I had said at the last meeting that I would bring the list, and perhaps I could just very briefly go over the list here. At the top you have the reports printed and posted on the web and you have the names of them.
For number 2, you have the reports that will be posted on the web and require conversion to HTML, and they're listed.
Under number 3, you have the reports that require translation and that will be posted on the web.
Under number 4, you have reports that require revision and will not be completed. These are the working titles.
For number 5, you have the draft reports that will not be completed, with the working titles.

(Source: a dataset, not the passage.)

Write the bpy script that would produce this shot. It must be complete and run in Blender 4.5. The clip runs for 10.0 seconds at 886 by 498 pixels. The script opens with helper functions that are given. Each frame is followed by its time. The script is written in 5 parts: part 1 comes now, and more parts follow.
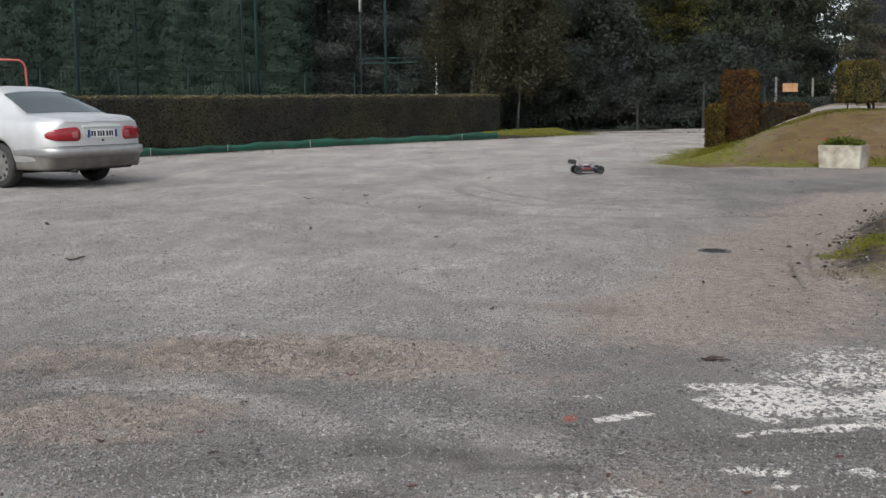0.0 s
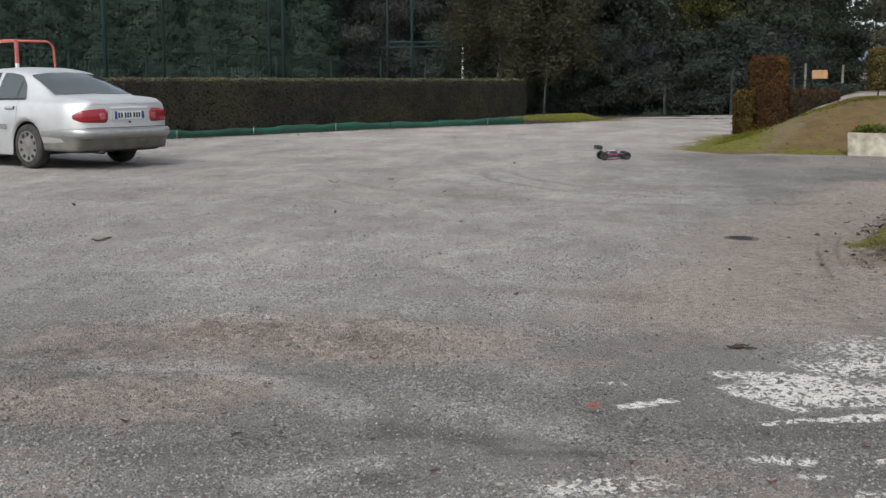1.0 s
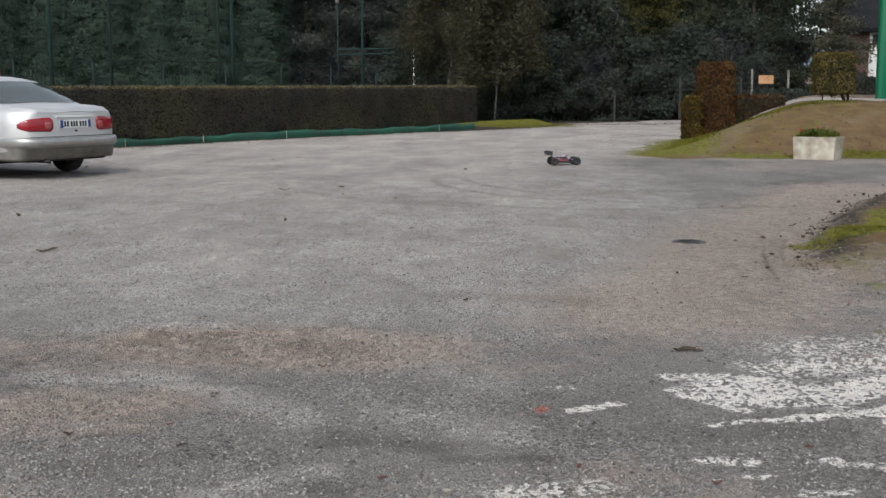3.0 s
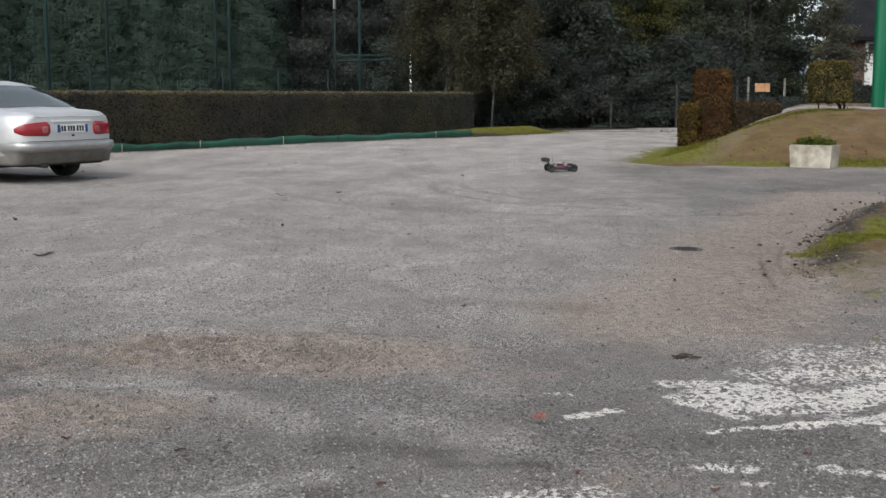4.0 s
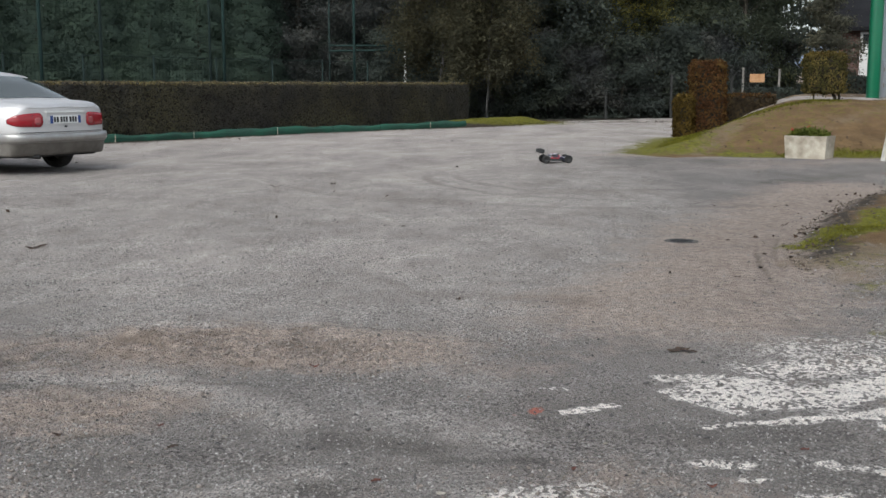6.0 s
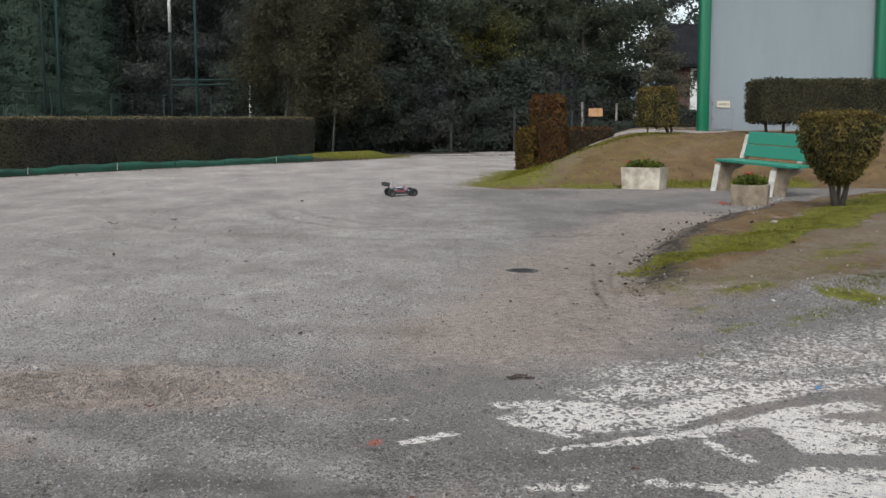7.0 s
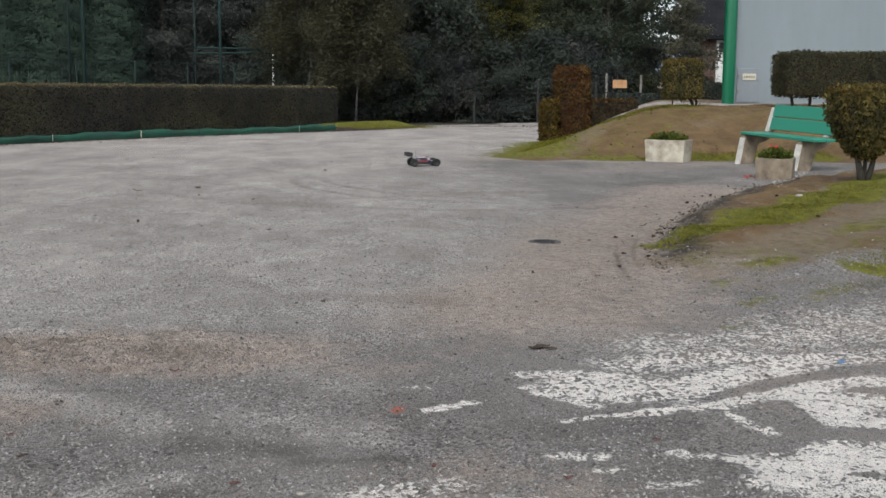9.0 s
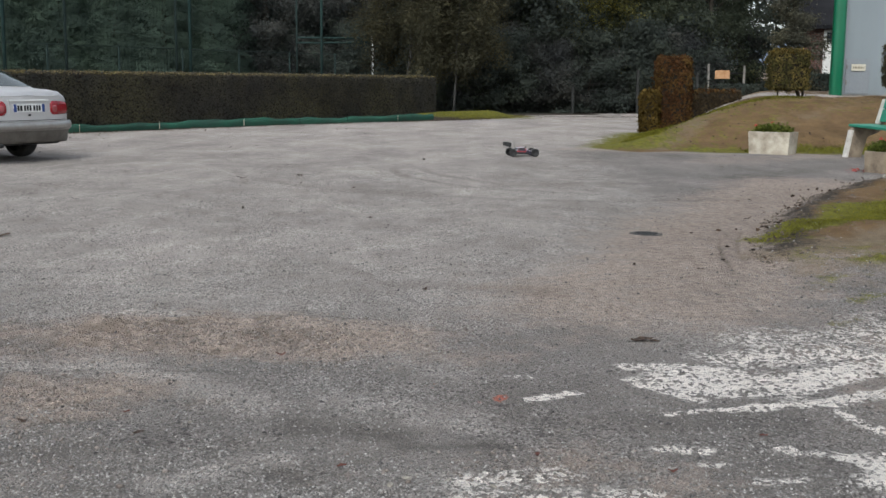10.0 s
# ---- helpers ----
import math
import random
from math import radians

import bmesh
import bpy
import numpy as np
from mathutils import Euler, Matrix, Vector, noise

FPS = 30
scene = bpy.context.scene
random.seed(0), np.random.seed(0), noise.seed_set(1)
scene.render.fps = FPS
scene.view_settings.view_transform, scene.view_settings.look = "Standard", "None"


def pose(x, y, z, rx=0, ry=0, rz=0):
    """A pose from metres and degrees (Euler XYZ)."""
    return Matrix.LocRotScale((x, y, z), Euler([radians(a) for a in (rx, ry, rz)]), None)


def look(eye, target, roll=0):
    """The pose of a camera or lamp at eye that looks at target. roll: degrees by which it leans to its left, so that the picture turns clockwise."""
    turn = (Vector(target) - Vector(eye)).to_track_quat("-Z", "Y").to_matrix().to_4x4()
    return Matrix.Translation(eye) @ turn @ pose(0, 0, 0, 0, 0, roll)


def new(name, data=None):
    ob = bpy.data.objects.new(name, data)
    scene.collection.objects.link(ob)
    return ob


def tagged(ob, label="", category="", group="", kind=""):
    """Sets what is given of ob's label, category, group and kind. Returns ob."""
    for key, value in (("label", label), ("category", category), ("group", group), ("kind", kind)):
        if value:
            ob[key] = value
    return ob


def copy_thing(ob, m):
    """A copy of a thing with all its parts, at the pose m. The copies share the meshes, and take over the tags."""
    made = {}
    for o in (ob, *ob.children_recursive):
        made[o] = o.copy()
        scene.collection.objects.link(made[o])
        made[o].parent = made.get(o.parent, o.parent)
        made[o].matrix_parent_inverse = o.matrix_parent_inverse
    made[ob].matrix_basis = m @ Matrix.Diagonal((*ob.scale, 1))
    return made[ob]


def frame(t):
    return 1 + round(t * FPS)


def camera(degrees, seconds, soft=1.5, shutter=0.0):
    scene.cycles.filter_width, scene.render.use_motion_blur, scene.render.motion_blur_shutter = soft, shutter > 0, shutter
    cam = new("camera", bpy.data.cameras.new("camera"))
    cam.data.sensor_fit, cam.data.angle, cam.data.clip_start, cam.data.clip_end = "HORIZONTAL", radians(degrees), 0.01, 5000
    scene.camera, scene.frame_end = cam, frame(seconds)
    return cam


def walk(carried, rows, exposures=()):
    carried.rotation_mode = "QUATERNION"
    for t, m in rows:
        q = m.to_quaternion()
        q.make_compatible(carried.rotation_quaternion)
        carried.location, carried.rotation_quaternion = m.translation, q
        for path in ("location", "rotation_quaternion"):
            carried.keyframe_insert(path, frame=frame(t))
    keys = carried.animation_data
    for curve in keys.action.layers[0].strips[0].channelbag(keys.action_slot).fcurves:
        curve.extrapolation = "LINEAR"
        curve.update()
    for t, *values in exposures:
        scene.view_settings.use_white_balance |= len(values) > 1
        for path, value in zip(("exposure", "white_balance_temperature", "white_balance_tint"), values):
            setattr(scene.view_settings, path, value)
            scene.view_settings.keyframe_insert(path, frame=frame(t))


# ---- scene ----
cam = camera(43.6, 10.0, soft=1.5)
PATH = [
    (0, (0.0, -0.016, 1.256), (-0.042, 1.965, 0.986), -0.5),
    (0.5, (0.021, -0.015, 1.248), (-0.04, 1.965, 0.971), -0.6),
    (1, (-0.002, 0.001, 1.251), (-0.088, 1.977, 0.954), -0.1),
    (1.5, (-0.007, 0.013, 1.251), (-0.09, 1.987, 0.944), -0.3),
    (2, (-0.01, 0.006, 1.245), (-0.076, 1.979, 0.923), -0.2),
    (2.5, (0.005, 0.0, 1.253), (0.002, 1.977, 0.946), -0.4),
    (2.7, (0.025, 0.002, 1.25), (0.023, 1.98, 0.953), -0.4),
    (3.8, (0.024, 0.01, 1.247), (0.023, 1.991, 0.973), -0.2),
    (4, (0.013, 0.003, 1.247), (0.018, 1.984, 0.973), -0.1),
    (4.5, (0.001, 0.007, 1.25), (0.0, 1.984, 0.949), -0.0),
    (5, (0.0, 0.006, 1.248), (-0.024, 1.984, 0.952), -0.5),
    (5.2, (0.004, 0.007, 1.258), (-0.009, 1.986, 0.97), -0.2),
    (6.3, (0.021, 0.046, 1.255), (0.066, 2.024, 0.963), -0.3),
    (6.5, (0.066, 0.013, 1.247), (0.176, 1.997, 1.022), -0.9),
    (7, (0.067, 0.027, 1.248), (0.351, 1.993, 1.017), -0.2),
    (7.5, (0.037, 0.025, 1.23), (0.292, 1.99, 0.96), 0.6),
    (8, (0.046, 0.001, 1.247), (0.25, 1.977, 1.012), 0.4),
    (8.5, (0.044, 0.013, 1.253), (0.258, 1.981, 0.974), 1.0),
    (9, (0.055, 0.019, 1.242), (0.3, 1.983, 0.959), 0.3),
    (9.5, (0.016, 0.014, 1.244), (0.222, 1.979, 0.938), 0.6),
    (10, (0.012, 0.002, 1.241), (0.087, 1.978, 0.939), 0.5),
]
walk(cam, [(t, look(eye, target, roll)) for t, eye, target, roll in PATH], [(0.0, 0.93, 6180, 6), (10.0, 0.93, 6180, 6)])

# ---- world and sun: an overcast autumn day ----
SUN_HEIGHT, SUN_TURN = radians(48), radians(200)
world = bpy.data.worlds.new("overcast_sky")
scene.world = world
world.use_nodes = True
wn, wl = world.node_tree.nodes, world.node_tree.links
sky = wn.new("ShaderNodeTexSky")
sky.sky_type, sky.sun_disc = "NISHITA", False
sky.sun_elevation, sky.sun_rotation = SUN_HEIGHT, SUN_TURN
sky.air_density, sky.dust_density = 1.0, 3.0
veil = wn.new("ShaderNodeHueSaturation")
veil.inputs["Saturation"].default_value = 0.35
wl.new(sky.outputs["Color"], veil.inputs["Color"])
wl.new(veil.outputs["Color"], wn["Background"].inputs["Color"])
wn["Background"].inputs["Strength"].default_value = 0.125

sun_data = bpy.data.lights.new("sun", "SUN")
sun_data.energy, sun_data.angle, sun_data.color = 0.8, radians(25), (1.0, 0.97, 0.92)
sun = new("sun", sun_data)
sun.matrix_world = look((0, 0, 0), (-math.sin(SUN_TURN) * math.cos(SUN_HEIGHT), -math.cos(SUN_TURN) * math.cos(SUN_HEIGHT), -math.sin(SUN_HEIGHT)))
sun.location = (0, 0, 40)


# ---- materials ----
class Nodes:
    """A short hand for wiring one material."""

    def __init__(self, name):
        self.mat = bpy.data.materials.new(name)
        self.mat.use_nodes = True
        self.tree = self.mat.node_tree
        self.bsdf = self.tree.nodes["Principled BSDF"]

    def add(self, kind, **values):
        node = self.tree.nodes.new(kind)
        for key, value in values.items():
            node.inputs[key.replace("_", " ")].default_value = value
        return node

    def join(self, a, b):
        self.tree.links.new(a, b)

    def coord(self):
        return self.add("ShaderNodeTexCoord").outputs["Object"]

    def noise(self, scale, detail=4.0, rough=0.6, where=None):
        node = self.add("ShaderNodeTexNoise", Scale=scale, Detail=detail, Roughness=rough)
        self.join(where or self.coord(), node.inputs["Vector"])
        return node.outputs["Fac"]

    def ramp(self, value, low, high, a=(0, 0, 0), b=(1, 1, 1)):
        node = self.add("ShaderNodeValToRGB")
        node.color_ramp.elements[0].position, node.color_ramp.elements[1].position = low, high
        node.color_ramp.elements[0].color, node.color_ramp.elements[1].color = (*a, 1), (*b, 1)
        self.join(value, node.inputs["Fac"])
        return node.outputs["Color"]

    def mix(self, fac, a, b, blend="MIX"):
        node = self.tree.nodes.new("ShaderNodeMix")
        node.data_type, node.blend_type = "RGBA", blend
        for slot, value in ((0, fac), (6, a), (7, b)):
            if isinstance(value, (int, float)):
                node.inputs[slot].default_value = value
            elif isinstance(value, tuple):
                node.inputs[slot].default_value = (*value, 1)
            else:
                self.join(value, node.inputs[slot])
        return node.outputs[2]

    def math(self, op, a, b=0.0):
        node = self.tree.nodes.new("ShaderNodeMath")
        node.operation = op
        for slot, value in ((0, a), (1, b)):
            if isinstance(value, (int, float)):
                node.inputs[slot].default_value = value
            else:
                self.join(value, node.inputs[slot])
        return node.outputs[0]

    def bump(self, height, strength=0.3, distance=0.01):
        node = self.add("ShaderNodeBump", Strength=strength, Distance=distance)
        self.join(height, node.inputs["Height"])
        self.join(node.outputs["Normal"], self.bsdf.inputs["Normal"])

    def done(self, color=None, rough=0.8, metal=0.0, specular=0.5):
        if color is not None:
            if isinstance(color, tuple):
                self.bsdf.inputs["Base Color"].default_value = (*color, 1)
            else:
                self.join(color, self.bsdf.inputs["Base Color"])
        self.bsdf.inputs["Roughness"].default_value = rough
        self.bsdf.inputs["Metallic"].default_value = metal
        self.bsdf.inputs["Specular IOR Level"].default_value = specular
        return self.mat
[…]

Under number 6, you have the co-publication by Statistics Canada and Status of Women Canada that is being printed and distributed, and that will be posted on the web.
I will look at one of the motions. Last week we had talked about certain names and we had agreed that once we had the list we could look at the names of the reports and see what we wanted. If we're speaking about Ms. Mathyssen's motion that was distributed, there were some documents that were named, like Women and the Employment Insurance Program: The Gender Impact of Current Rules on Eligibility and Earnings Replacement by Monica Townson and Kevin Hayes.
And if you look under number 3, it is there. Those are the reports that require translation and will be posted on the web. The second one is Shelagh Day and Gwen Brodsky, Women and the CST: Securing the Social Union. That is also under number 3, Women and the Canada Social Transfer: Securing the Social Agenda.
I just have a question. The third one was by the Canadian Research Institute for the Advancement of Women and entitled Integrating Marginalized Women's Voices into Policy Discussions and Debates Linked to the CST.
I was wondering, is that the second one under number 4, which says, Integrating the Voices of Low-Income Women into Policy Discussions on the Canada Social Transfer: Aboriginal Women in Vancouver, Immigrant Refugee Women in Calgary, and Women with Disabilities in Winnipeg? Looking through the list, there is no title that's the same as that. I had promised I would bring all of the titles, which I have done. I just had a question about that one.